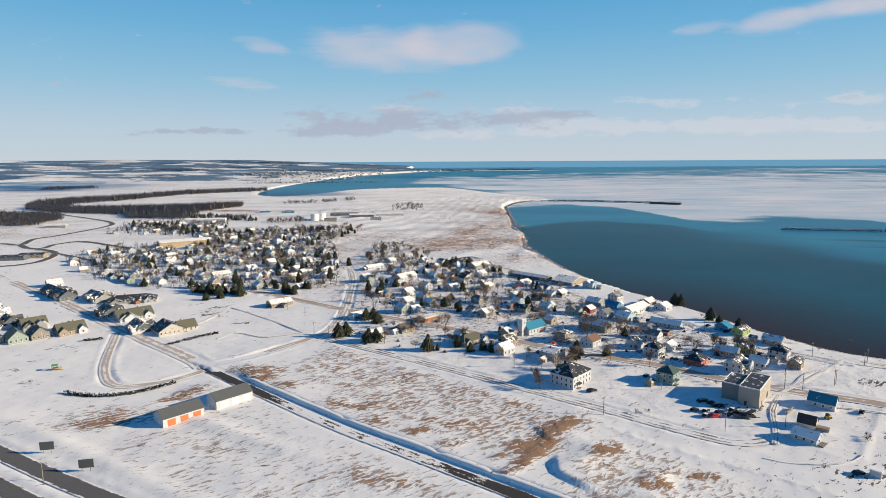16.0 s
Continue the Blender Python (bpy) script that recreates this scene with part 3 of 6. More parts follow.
# ---- mesh helpers ----
def link(name, bm, mat, parent=None, label=""):
    me = bpy.data.meshes.new(name)
    bmesh.ops.recalc_face_normals(bm, faces=bm.faces)
    bm.to_mesh(me)
    bm.free()
    for mm in mat if isinstance(mat, (tuple, list)) else (mat,):
        me.materials.append(mm)
    ob = new(name, me)
    if parent:
        ob.parent = parent
    return tagged(ob, label)


def part(name, bm, mat, parent, label=""):
    return link(name, bm, mat, parent, label)


def box(bm, x0, x1, y0, y1, z0, z1, mi=0):
    v = [bm.verts.new((x, y, zz)) for zz in (z0, z1) for x, y in ((x0, y0), (x1, y0), (x1, y1), (x0, y1))]
    for q in ((0, 3, 2, 1), (4, 5, 6, 7), (0, 1, 5, 4), (1, 2, 6, 5), (2, 3, 7, 6), (3, 0, 4, 7)):
        f = bm.faces.new([v[i] for i in q])
        f.material_index = mi
    return v


def prism(bm, outline, z0, z1, mi=0):
    """Upright prism over a flat outline."""
    a, b = [bm.verts.new((x, y, z0)) for x, y in outline], [bm.verts.new((x, y, z1)) for x, y in outline]
    n = len(a)
    for fs in (a[::-1], b):
        bm.faces.new(fs).material_index = mi
    for i in range(n):
        bm.faces.new((a[i], a[(i + 1) % n], b[(i + 1) % n], b[i])).material_index = mi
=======
(THE TASK):
Check each line above for the string "part", then copy the ones that have it.

(FINAL RESULT):
Continue the Blender Python (bpy) script that recreates this scene with part 3 of 6. More parts follow.
def part(name, bm, mat, parent, label=""):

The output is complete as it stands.